▶ REQUIREMENTS
Your task is to quote, unchanged, only the lines from the one with "import numpy as np" through the one with "radians(degrees), 0.01, 5000", both ends included.

== PROVIDED DATA ==

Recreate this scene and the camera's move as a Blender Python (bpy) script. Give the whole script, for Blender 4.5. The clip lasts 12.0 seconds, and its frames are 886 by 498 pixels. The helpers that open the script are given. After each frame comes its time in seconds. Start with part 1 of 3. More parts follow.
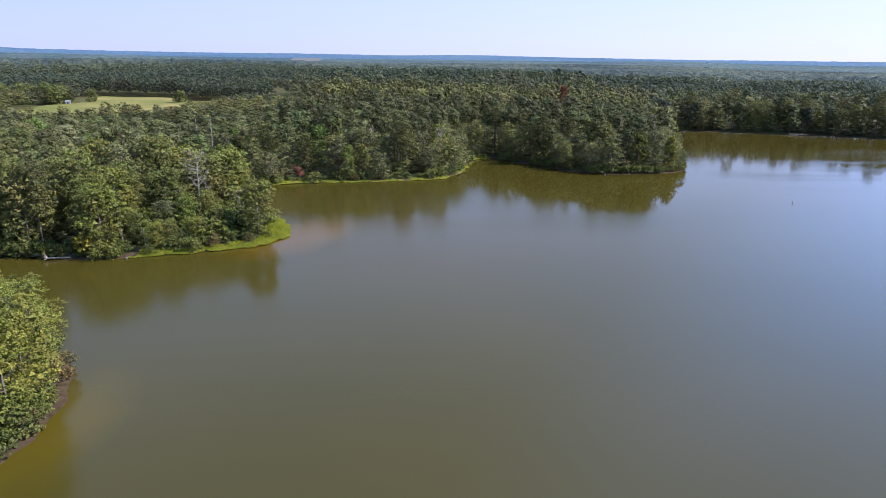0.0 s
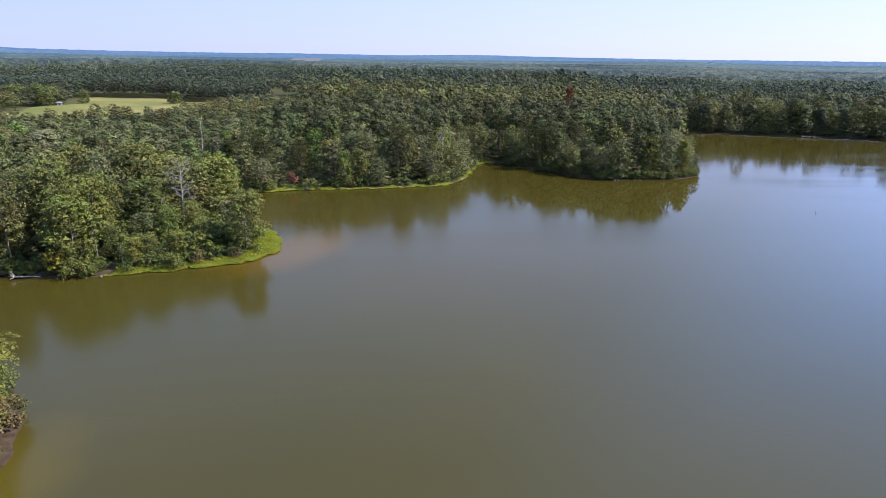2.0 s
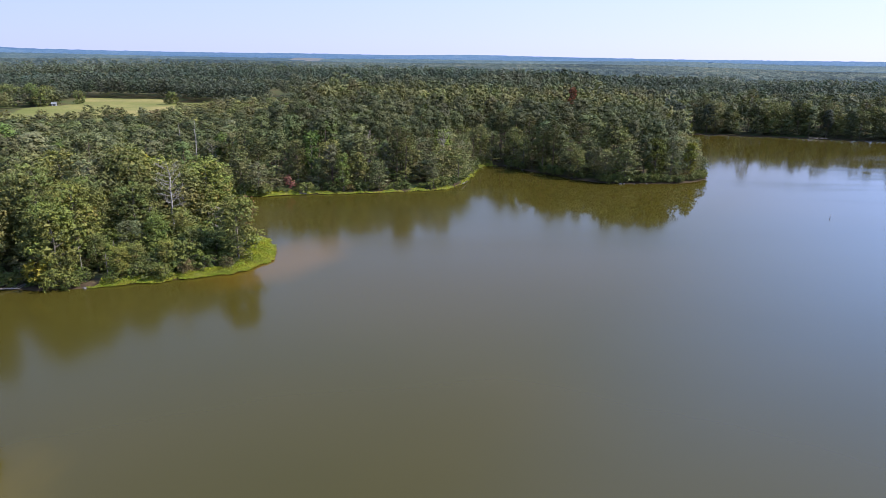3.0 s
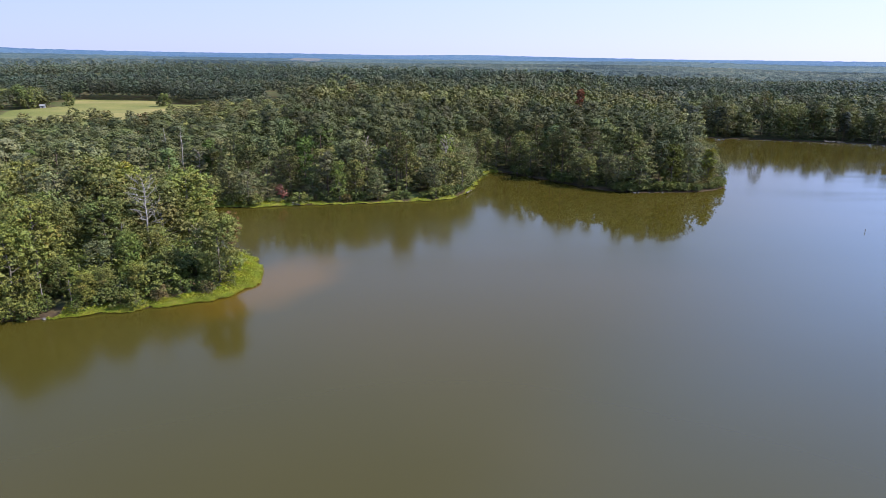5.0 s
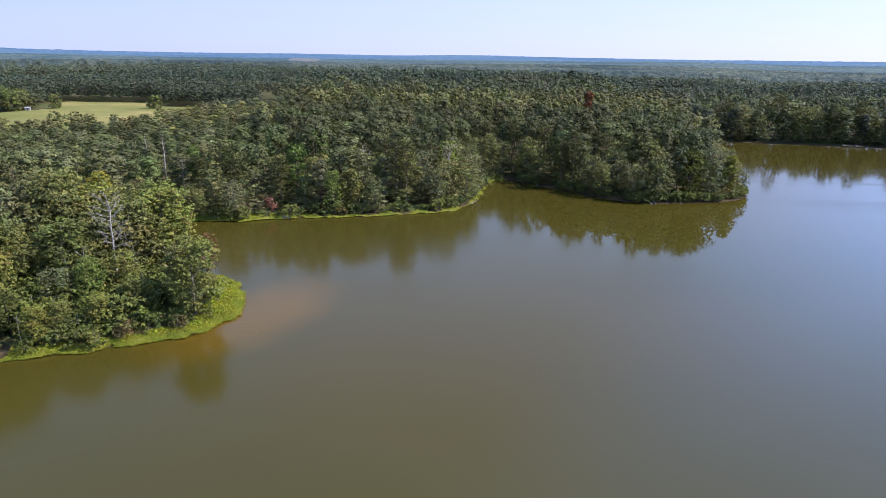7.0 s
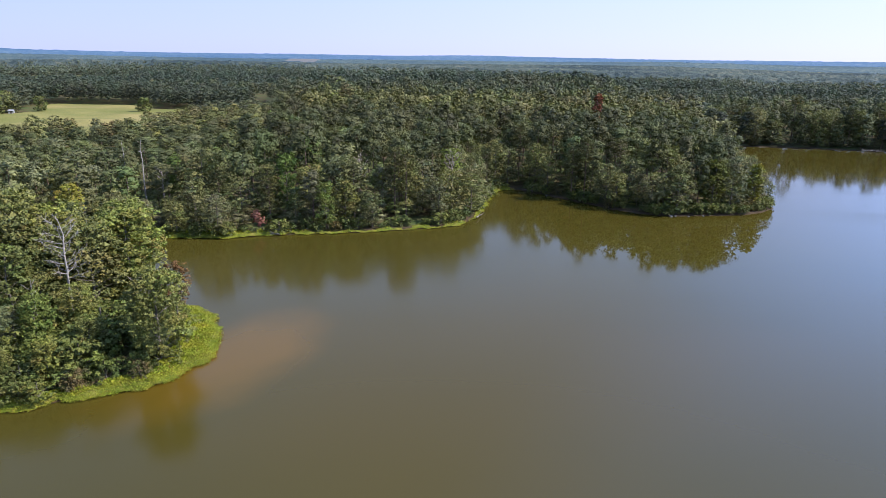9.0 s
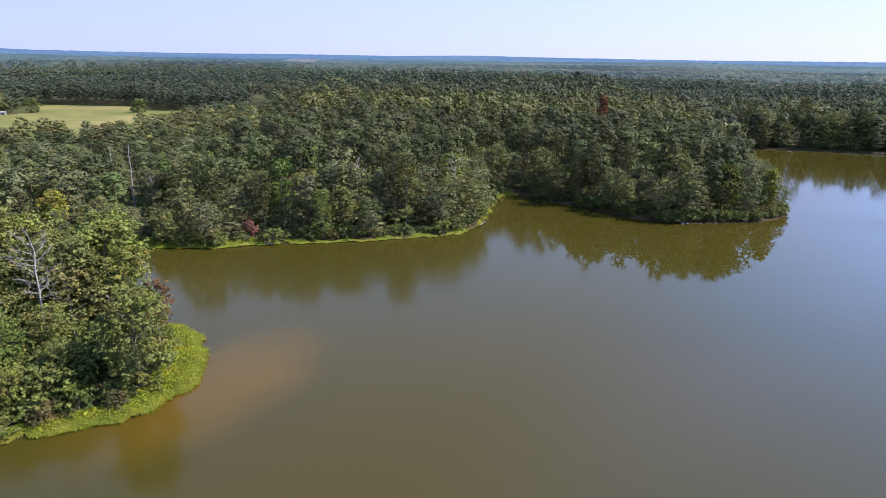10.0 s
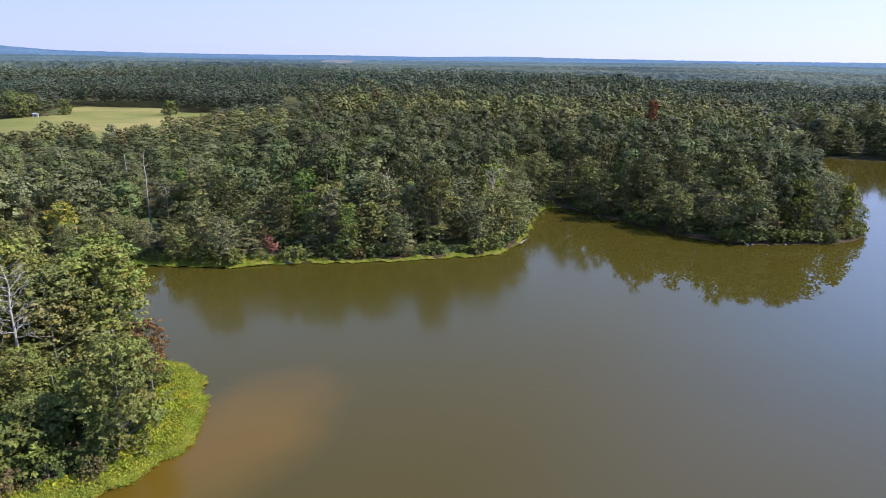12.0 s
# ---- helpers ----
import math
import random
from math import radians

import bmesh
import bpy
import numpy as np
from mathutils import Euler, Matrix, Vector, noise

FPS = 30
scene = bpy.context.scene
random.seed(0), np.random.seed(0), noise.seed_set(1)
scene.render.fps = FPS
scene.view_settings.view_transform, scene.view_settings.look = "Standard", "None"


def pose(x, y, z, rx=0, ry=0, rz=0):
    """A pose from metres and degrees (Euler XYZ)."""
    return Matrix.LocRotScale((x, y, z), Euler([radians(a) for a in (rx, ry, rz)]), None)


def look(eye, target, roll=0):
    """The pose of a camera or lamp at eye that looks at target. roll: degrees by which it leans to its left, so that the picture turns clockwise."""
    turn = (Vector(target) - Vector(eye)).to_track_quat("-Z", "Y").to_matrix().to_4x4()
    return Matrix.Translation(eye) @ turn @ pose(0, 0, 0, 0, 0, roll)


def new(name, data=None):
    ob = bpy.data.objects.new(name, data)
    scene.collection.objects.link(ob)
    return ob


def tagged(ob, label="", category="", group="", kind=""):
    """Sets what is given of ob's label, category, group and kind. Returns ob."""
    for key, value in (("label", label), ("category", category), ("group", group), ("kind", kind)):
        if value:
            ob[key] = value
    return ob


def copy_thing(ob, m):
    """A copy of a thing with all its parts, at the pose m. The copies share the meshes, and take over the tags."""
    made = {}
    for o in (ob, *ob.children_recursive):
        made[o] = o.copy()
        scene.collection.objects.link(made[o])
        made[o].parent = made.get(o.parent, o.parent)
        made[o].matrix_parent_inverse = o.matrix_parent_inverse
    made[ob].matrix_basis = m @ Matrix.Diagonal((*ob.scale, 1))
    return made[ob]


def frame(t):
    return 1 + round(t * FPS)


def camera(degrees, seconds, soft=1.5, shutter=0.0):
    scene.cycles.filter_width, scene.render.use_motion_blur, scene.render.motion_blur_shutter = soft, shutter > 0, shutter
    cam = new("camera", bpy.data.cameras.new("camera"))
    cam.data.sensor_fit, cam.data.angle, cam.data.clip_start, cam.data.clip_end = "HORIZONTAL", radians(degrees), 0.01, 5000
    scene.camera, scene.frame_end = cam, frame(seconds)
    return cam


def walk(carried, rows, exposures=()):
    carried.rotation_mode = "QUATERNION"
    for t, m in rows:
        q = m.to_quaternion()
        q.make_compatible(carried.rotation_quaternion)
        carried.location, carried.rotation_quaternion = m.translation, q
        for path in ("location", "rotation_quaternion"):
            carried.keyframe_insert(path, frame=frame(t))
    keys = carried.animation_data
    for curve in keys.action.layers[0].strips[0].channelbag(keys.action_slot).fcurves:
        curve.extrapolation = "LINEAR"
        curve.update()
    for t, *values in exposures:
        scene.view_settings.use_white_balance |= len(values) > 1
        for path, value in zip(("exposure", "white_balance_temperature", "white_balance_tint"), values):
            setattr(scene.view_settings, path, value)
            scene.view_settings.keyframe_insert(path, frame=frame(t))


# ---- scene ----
# ------------------------------------------------------------------ camera
cam = camera(69.0, 12.0, soft=0.65)
# seconds, x, y, z, yaw (to the left), pitch (up), lean
PATH = [
    (0, 0.00, 0.00, 38.00, -0.91, -16.79, 0.80),
    (0.5, -0.01, 2.45, 38.02, -0.88, -16.79, 0.80),
    (1, -0.05, 5.03, 38.04, -0.86, -16.80, 0.80),
    (1.5, -0.11, 7.73, 38.05, -0.83, -16.80, 0.80),
    (2, -0.20, 10.53, 38.07, -0.83, -16.80, 0.79),
    (2.5, -0.30, 13.44, 38.09, -0.83, -16.80, 0.79),
    (3, -0.42, 16.44, 38.12, -0.83, -16.81, 0.79),
    (5, -1.04, 29.24, 38.21, -0.81, -16.80, 0.78),
    (5.5, -1.23, 32.60, 38.23, -0.83, -16.80, 0.77),
    (6, -1.42, 36.01, 38.26, -0.86, -16.80, 0.77),
    (6.5, -1.61, 39.45, 38.28, -0.88, -16.79, 0.77),
    (7, -1.81, 42.92, 38.31, -0.88, -16.79, 0.77),
    (9, -2.61, 56.98, 38.42, -0.97, -16.77, 0.76),
    (9.5, -2.79, 60.49, 38.45, -0.97, -16.76, 0.75),
    (10, -2.98, 63.98, 38.48, -0.98, -16.75, 0.75),
    (10.5, -3.15, 67.46, 38.52, -0.98, -16.74, 0.75),
    (11, -3.31, 70.90, 38.55, -0.69, -16.73, 0.75),
    (11.5, -3.46, 74.29, 38.58, 0.09, -16.72, 0.74),
    (12, -3.60, 77.65, 38.61, 2.05, -16.71, 0.74),
]


def aim(x, y, z, yaw, pitch, lean):
    a, b = radians(yaw), radians(pitch)
    way = Vector((-math.sin(a) * math.cos(b), math.cos(a) * math.cos(b), math.sin(b)))
    return look((x, y, z), Vector((x, y, z)) + way * 10, lean)


walk(cam, [(t, aim(*p)) for t, *p in PATH], [(0.0, 1.08, 6400, 13), (12.0, 1.08, 6400, 13)])

# ------------------------------------------------------------------ sky and sun
SUN_TURN, SUN_HEIGHT = 91.0, 44.0          # degrees to the right of +y, and above the horizon
world = bpy.data.worlds.new("sky")
scene.world = world
world.use_nodes = True
wn = world.node_tree.nodes
sky = wn.new("ShaderNodeTexSky")
sky.sky_type = "NISHITA"
sky.sun_disc = False
sky.sun_elevation, sky.sun_rotation = radians(SUN_HEIGHT), radians(SUN_TURN)
sky.altitude, sky.air_density, sky.dust_density, sky.ozone_density = 60, 1.0, 0.2, 2.0
haze = wn.new("ShaderNodeMix")             # a humid day: the blue is veiled, most of all low down
haze.data_type = "RGBA"
world.node_tree.links.new(sky.outputs[0], haze.inputs[6])
above = wn.new("ShaderNodeSeparateXYZ")
world.node_tree.links.new(wn.new("ShaderNodeTexCoord").outputs["Generated"], above.inputs[0])
thick = wn.new("ShaderNodeMapRange")
for k, v in zip((1, 2, 3, 4), (0.05, 0.65, 0.80, 0.50)):
    thick.inputs[k].default_value = v
world.node_tree.links.new(above.outputs[2], thick.inputs[0])
world.node_tree.links.new(thick.outputs[0], haze.inputs[0])
tone = wn.new("ShaderNodeMix")              # whitish at the horizon, azure higher up
tone.data_type = "RGBA"
tone.inputs[6].default_value, tone.inputs[7].default_value = (4.05, 5.08, 9.6, 1), (3.35, 5.25, 9.6, 1)
climb = wn.new("ShaderNodeMapRange")
climb.inputs[1].default_value, climb.inputs[2].default_value = 0.06, 0.26
world.node_tree.links.new(above.outputs[2], climb.inputs[0])
world.node_tree.links.new(climb.outputs[0], tone.inputs[0])
world.node_tree.links.new(tone.outputs[2], haze.inputs[7])
toward = wn.new("ShaderNodeVectorMath")     # the veil is brighter on the sun's side
toward.operation = "DOT_PRODUCT"
world.node_tree.links.new(wn.new("ShaderNodeTexCoord").outputs["Generated"], toward.inputs[0])
toward.inputs[1].default_value = (math.sin(radians(SUN_TURN)) * 0.707, math.cos(radians(SUN_TURN)) * 0.707, 0.707)
glow = wn.new("ShaderNodeValToRGB")
for k, (at, c) in enumerate(((0.30, (0.88, 0.87, 0.84)), (0.71, (1.29, 1.19, 1.14)), (0.80, (1.66, 1.80, 2.0)))):
    e = glow.color_ramp.elements[k] if k < 2 else glow.color_ramp.elements.new(at)
    e.position, e.color = at, (*c, 1)
half = wn.new("ShaderNodeMath")
half.operation = "MULTIPLY_ADD"
half.inputs[1].default_value = half.inputs[2].default_value = 0.5
world.node_tree.links.new(toward.outputs["Value"], half.inputs[0])
world.node_tree.links.new(half.outputs[0], glow.inputs[0])
veil = wn.new("ShaderNodeVectorMath")
veil.operation = "MULTIPLY"
world.node_tree.links.new(haze.outputs[2], veil.inputs[0])
world.node_tree.links.new(glow.outputs[0], veil.inputs[1])
world.node_tree.links.new(veil.outputs[0], wn["Background"].inputs[0])
wn["Background"].inputs[1].default_value = 0.071
sun = new("sun", bpy.data.lights.new("sun", "SUN"))
sun.data.energy, sun.data.angle, sun.data.color = 5.0, radians(0.53), (1.0, 0.95, 0.87)
a, b = radians(SUN_TURN), radians(SUN_HEIGHT)
sun.matrix_world = look((0, 0, 0), (-math.sin(a) * math.cos(b), -math.cos(a) * math.cos(b), -math.sin(b)))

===

▶ RESPONSE
import numpy as np
from mathutils import Euler, Matrix, Vector, noise

FPS = 30
scene = bpy.context.scene
random.seed(0), np.random.seed(0), noise.seed_set(1)
scene.render.fps = FPS
scene.view_settings.view_transform, scene.view_settings.look = "Standard", "None"


def pose(x, y, z, rx=0, ry=0, rz=0):
    """A pose from metres and degrees (Euler XYZ)."""
    return Matrix.LocRotScale((x, y, z), Euler([radians(a) for a in (rx, ry, rz)]), None)


def look(eye, target, roll=0):
    """The pose of a camera or lamp at eye that looks at target. roll: degrees by which it leans to its left, so that the picture turns clockwise."""
    turn = (Vector(target) - Vector(eye)).to_track_quat("-Z", "Y").to_matrix().to_4x4()
    return Matrix.Translation(eye) @ turn @ pose(0, 0, 0, 0, 0, roll)


def new(name, data=None):
    ob = bpy.data.objects.new(name, data)
    scene.collection.objects.link(ob)
    return ob


def tagged(ob, label="", category="", group="", kind=""):
    """Sets what is given of ob's label, category, group and kind. Returns ob."""
    for key, value in (("label", label), ("category", category), ("group", group), ("kind", kind)):
        if value:
            ob[key] = value
    return ob


def copy_thing(ob, m):
    """A copy of a thing with all its parts, at the pose m. The copies share the meshes, and take over the tags."""
    made = {}
    for o in (ob, *ob.children_recursive):
        made[o] = o.copy()
        scene.collection.objects.link(made[o])
        made[o].parent = made.get(o.parent, o.parent)
        made[o].matrix_parent_inverse = o.matrix_parent_inverse
    made[ob].matrix_basis = m @ Matrix.Diagonal((*ob.scale, 1))
    return made[ob]


def frame(t):
    return 1 + round(t * FPS)


def camera(degrees, seconds, soft=1.5, shutter=0.0):
    scene.cycles.filter_width, scene.render.use_motion_blur, scene.render.motion_blur_shutter = soft, shutter > 0, shutter
    cam = new("camera", bpy.data.cameras.new("camera"))
    cam.data.sensor_fit, cam.data.angle, cam.data.clip_start, cam.data.clip_end = "HORIZONTAL", radians(degrees), 0.01, 5000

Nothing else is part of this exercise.